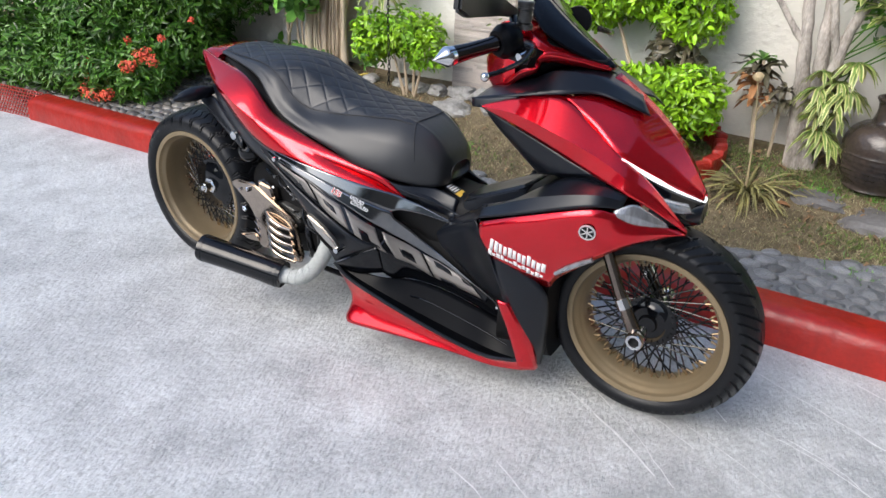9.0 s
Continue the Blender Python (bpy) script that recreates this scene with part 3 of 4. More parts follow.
def on_side(x, z, out=0.0):
    """A place on the side's skin, which leans in towards the top."""
    mid = float(np.interp(x, (.5, .6, .7, .8, .9, 1.0, 1.15), (.53, .51, .48, .43, .36, .30, .23)))
    k = float(np.interp(x, (.60, .85, 1.1), (.34, .34, .08)))
    y = float(rail(list(zip(SIDE_X, SIDE_Y)), 200)[:, 1][np.argmin(np.abs(rail(list(zip(SIDE_X, SIDE_Y)), 200)[:, 0] - x))])
    return (x, y + k * (z - mid) - out, z)


U_LINE = [(.462, .551), (.50, .546), (.55, .542), (.60, .537), (.65, .531), (.70, .521), (.75, .509), (.80, .495), (.85, .479)]
T_LINE = [(.468, .534), (.50, .527), (.55, .520), (.60, .509), (.65, .492), (.70, .468), (.75, .441), (.80, .408), (.85, .374), (.90, .344), (.95, .318), (1.0, .297), (1.05, .279), (1.10, .261), (1.165, .231)]
B_LINE = [(.50, .518), (.55, .492), (.60, .470), (.65, .454), (.70, .430), (.75, .400), (.80, .367), (.85, .329), (.90, .292), (.95, .262), (1.0, .245), (1.05, .235), (1.165, .223)]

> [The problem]
Leave out the pictures and give the listing above again exactly.

> [Complete response]
9.0 s
Continue the Blender Python (bpy) script that recreates this scene with part 3 of 4. More parts follow.
def on_side(x, z, out=0.0):
    """A place on the side's skin, which leans in towards the top."""
    mid = float(np.interp(x, (.5, .6, .7, .8, .9, 1.0, 1.15), (.53, .51, .48, .43, .36, .30, .23)))
    k = float(np.interp(x, (.60, .85, 1.1), (.34, .34, .08)))
    y = float(rail(list(zip(SIDE_X, SIDE_Y)), 200)[:, 1][np.argmin(np.abs(rail(list(zip(SIDE_X, SIDE_Y)), 200)[:, 0] - x))])
    return (x, y + k * (z - mid) - out, z)


U_LINE = [(.462, .551), (.50, .546), (.55, .542), (.60, .537), (.65, .531), (.70, .521), (.75, .509), (.80, .495), (.85, .479)]
T_LINE = [(.468, .534), (.50, .527), (.55, .520), (.60, .509), (.65, .492), (.70, .468), (.75, .441), (.80, .408), (.85, .374), (.90, .344), (.95, .318), (1.0, .297), (1.05, .279), (1.10, .261), (1.165, .231)]
B_LINE = [(.50, .518), (.55, .492), (.60, .470), (.65, .454), (.70, .430), (.75, .400), (.80, .367), (.85, .329), (.90, .292), (.95, .262), (1.0, .245), (1.05, .235), (1.165, .223)]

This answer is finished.